Auch Hannelore Hogers Hermine, die legendäre Gründerin des Hotels, gerät mit Kressin aneinander. Und wer hat das letzte Wort?
Er: „Wer sind Sie überhaupt, dass Sie sich hier quasi Amtsgewalt anmaßen.“
Sie: „Ich bin die höchste Instanz, der Sie innerhalb dieser Mauern begegnen werden und als solche kann ich Ihnen versichern, dass hier keinerlei Propaganda-Feldzüge stattfinden werden.“
Er: „Das ist in Ihren Augen Propaganda, dass wir offen unsere Vaterlandsliebe bekunden.“
Sie: „Das können Sie gerne, aber nicht in meinem Hotel.“ (Sie packt sich den schwarz-rot-goldenen Wimpel, der auf dem Tisch der Anwälte steht, und schreitet in Richtung Mülleimer)
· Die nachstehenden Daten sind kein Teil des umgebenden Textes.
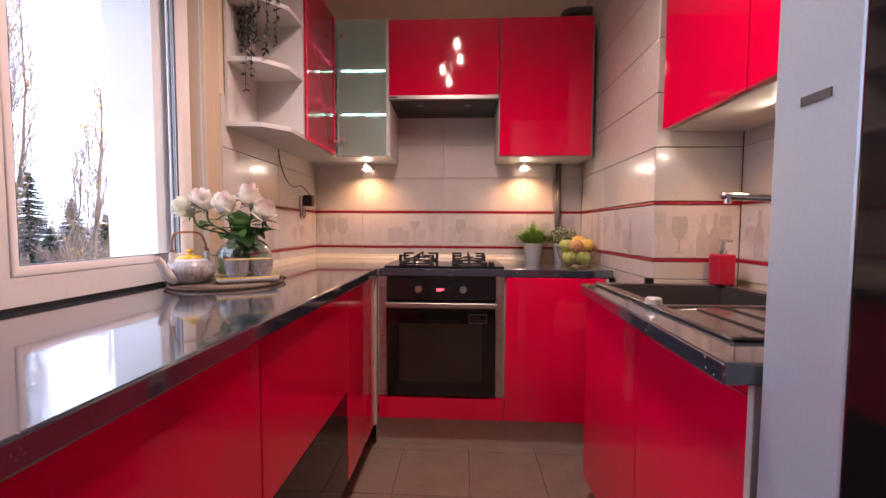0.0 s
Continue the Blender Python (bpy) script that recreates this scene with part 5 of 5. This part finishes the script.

Er: „Das würde ich mir an Ihrer Stelle noch mal sehr gut überlegen.“
Sie: „Ich habe mir die letzten 73 Jahre nur sehr wenige Dinge sehr gut überlegt und ich bin ausgezeichnet damit gefahren.“
Er: „Sie wollen tatsächlich die Deutschlandfahne in den Müll werfen.“
Sie: „Ich will das gar nicht. Heinrich Heine, Boris Becker, Plunderstrietzel, alles große Klasse. Ich mach’s aber. Upps!“
Der Entwurf von Alltag ist strukturell & narrativ das „Thema“ der Reihe
Die Konzentration auf nur zwei miteinander korrespondierende Konflikte, aus denen sich ein noch größeres Dilemma ergibt (Kressin verunsichert Ole, und Muthesius’ Handgreiflichkeit gegenüber dem „Deutschlandfreund“ gefährdet die Adoption), ist eine gute dramaturgische Entscheidung. Die Handlung mit ihrer Fülle an Personal verzettelt sich dadurch nicht. Die beiden Konflikte werden auf dem „Hintergrund“ einer 90minütigen Darstellung von Alltag entwickelt. Dieser Entwurf von Alltag ist quasi das Über-Thema der Reihe: Das tagtägliche Treiben zwischen Küche, Lobby und Privatbereich, das Mit- und gelegentliche Gegeneinander, auch das Aneinander-Vorbeileben, das Lachen, das Weinen, das Streiten, der Stress mit den Gästen, all das bestimmt die bislang fünf Neunzigminüter. Nicht nur in den Geschichten geht es um Alltag, auch die Dramaturgie evoziert Alltag. Viele Nebensachen, zwei Hauptsachen – daraus ergibt sich ein ganz eigener Erzählfluss, der den Episoden-Themen Adoption und penetranter teutscher Geist die Schwere nimmt und den Problemen eine angenehme Leichtigkeit, etwas Flüchtiges verleiht. Für einen Film, der unterhalten will, ist das genau die richtige Tonart. Apropos Tonart: „…Vater sein dagegen sehr“ (tendenziell aber auch die anderen bisherigen vier Episoden der Reihe) mit seiner aufgelockerten Fünf-Akt-Dramaturgie hat etwas Episodisches, fast Musikalisches, was den Erzählrhythmus angeht, aber auch die beschwingte Wirkung… Und so gibt es viele gute Argumente für weniger Gebirgswiesen, weniger Mauritius, weniger Eifel-Praxis und für mehr (Hotel) Heidelberg.